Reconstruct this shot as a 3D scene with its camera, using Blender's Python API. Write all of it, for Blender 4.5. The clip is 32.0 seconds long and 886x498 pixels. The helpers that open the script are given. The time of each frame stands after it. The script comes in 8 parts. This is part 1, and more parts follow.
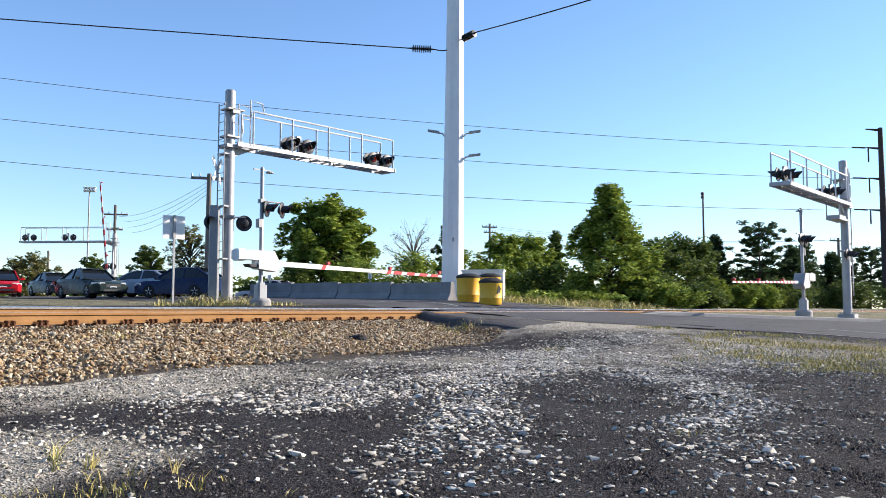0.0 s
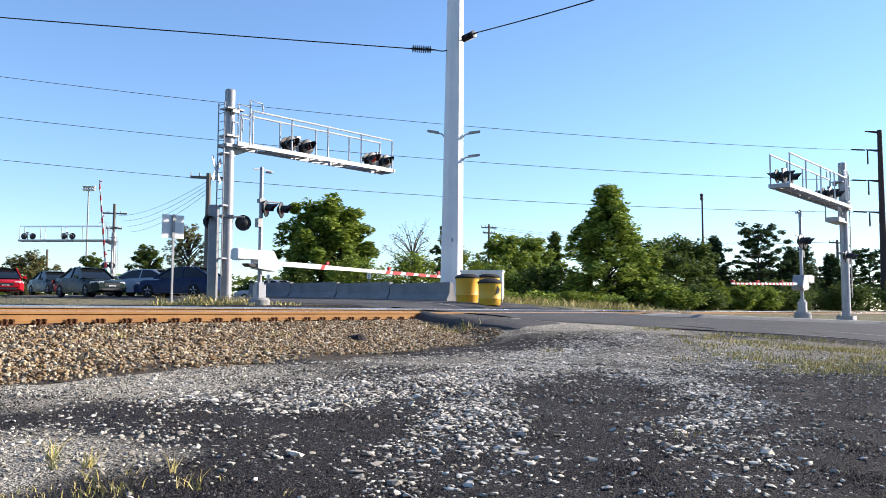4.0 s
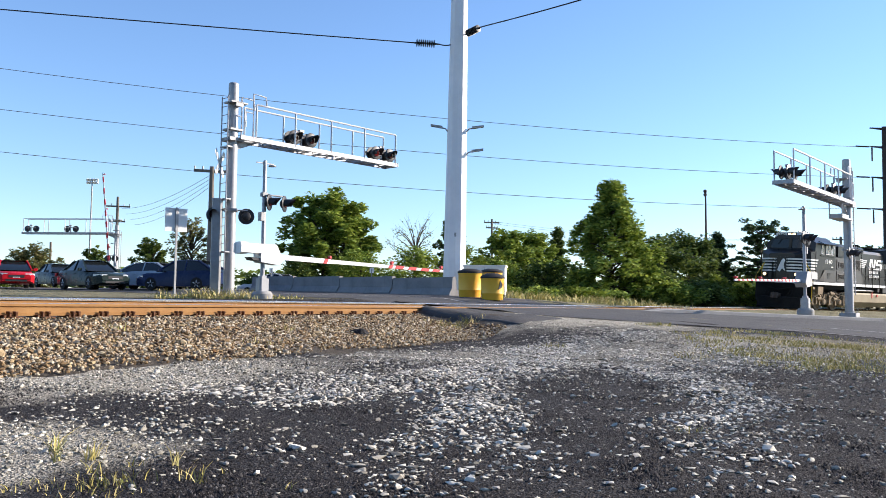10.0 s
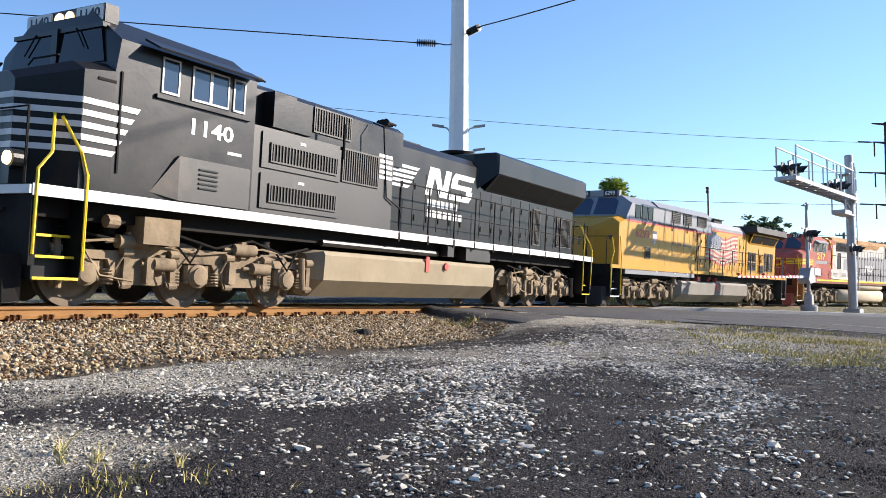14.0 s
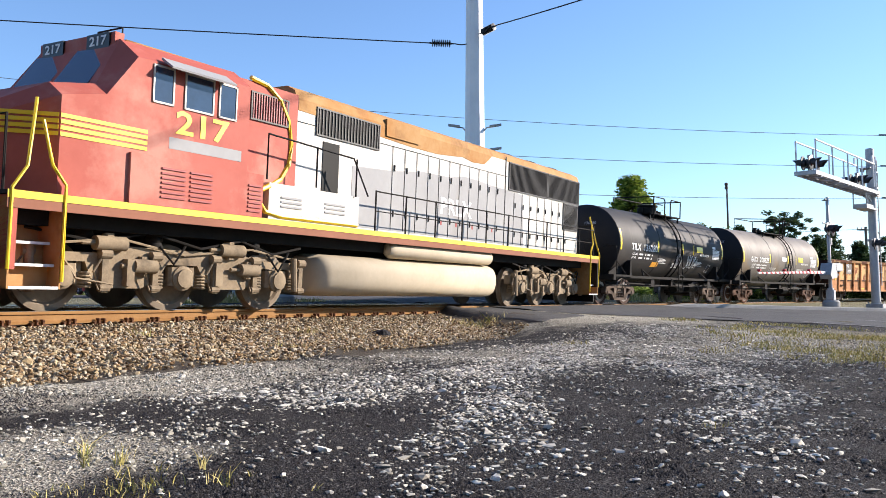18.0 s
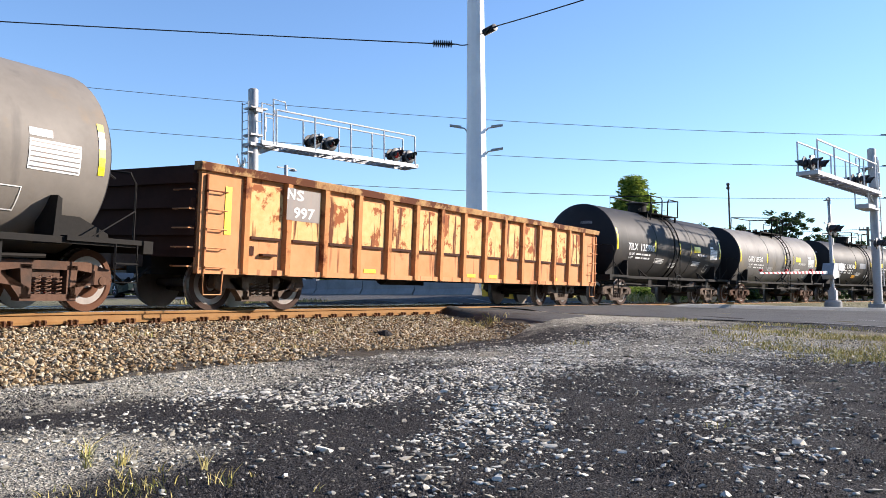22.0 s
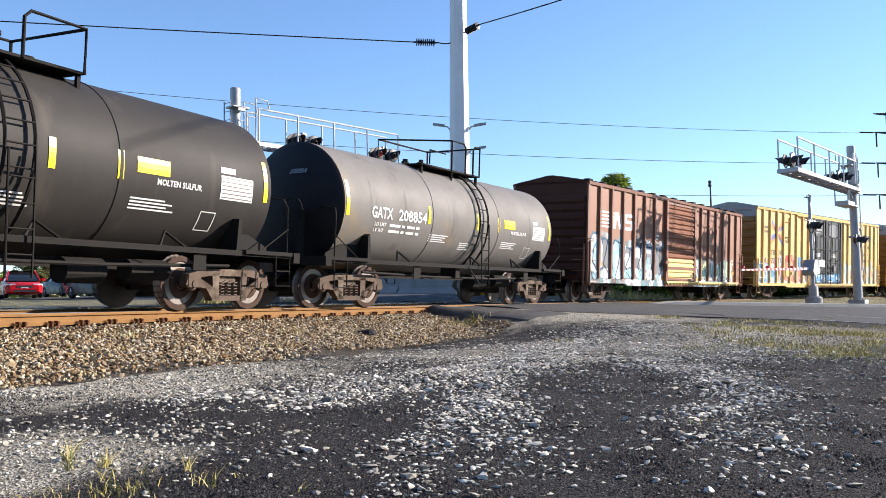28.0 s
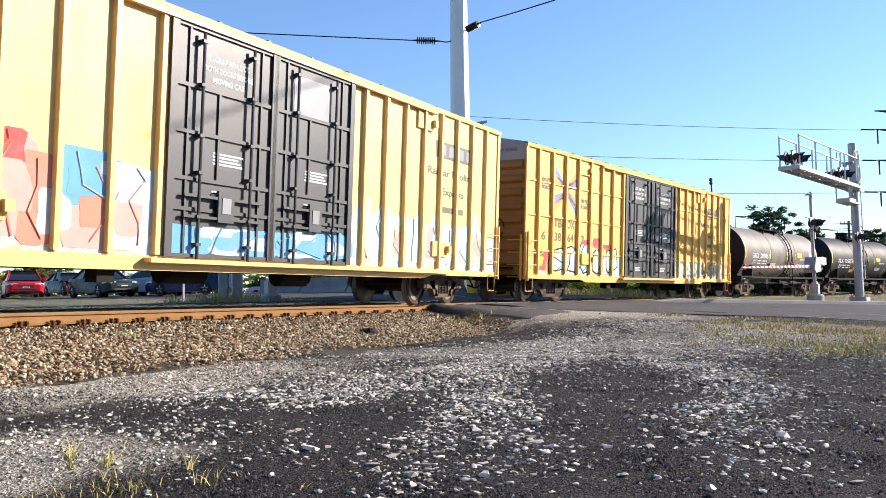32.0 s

■ ■ ■

Write the listing above out again exactly, dropping each image.

## COMPLETE RESPONSE
Reconstruct this shot as a 3D scene with its camera, using Blender's Python API. Write all of it, for Blender 4.5. The clip is 32.0 seconds long and 886x498 pixels. The helpers that open the script are given. The time of each frame stands after it. The script comes in 8 parts. This is part 1, and more parts follow.
0.0 s
4.0 s
10.0 s
14.0 s
18.0 s
22.0 s
28.0 s
32.0 s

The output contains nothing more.